The point is this: Words are very, very powerful. Until we truly grasp that, we can’t communicate with one another on these topics. Microaggressions, a form of unintended bias, is a term most commonly applied to race, gender and sexual orientation but it’s relevant here as well. To characterize a dignified human being as cute, darling, or adorable underscores our culture’s dismissal of that person’s (or their relationship’s) power and status. To see a young, newly-formed couple holding hands and observe, “They’re so perfect together” is to acknowledge that you are taking them seriously.

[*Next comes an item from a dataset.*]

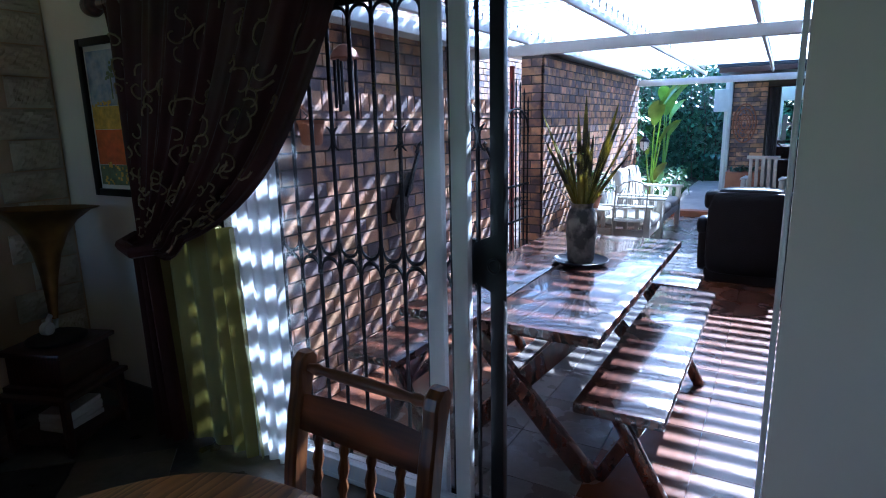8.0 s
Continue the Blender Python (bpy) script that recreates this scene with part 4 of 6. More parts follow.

To view an elderly, newly-formed couple holding hands and respond (in one of those squee, golly-gosh-darn voices), “They’re so cute together!” means something completely different. And one of the things it means, I suspect, is that the elderly couple is considered asexual. I think assumptions about sexuality (or lack thereof) play a big role in how we characterize our senior population. I seriously doubt that if it were well-known that the newly-hooked-up 65-year-old couple at the party were the ones who were having the hottest, sweatiest, nastiest sex on the planet, anyone would look at them, cock their head like they were gazing at a poodle puppy and say, “Oh my gosh, they’re so adorable!”
Save “cute” and “adorable” for puppies and kittens and babies. I’m a force of nature and will be until the day I die. Any relationship I’m going to be in will neither be cute and adorable. It’s going to be passionate, fiery, wild, consuming, fervid, frenzied, sexual, sensual, and breathless.
In other words, so much more than cute. And that doesn’t mean I’m feisty. It means I’m mighty.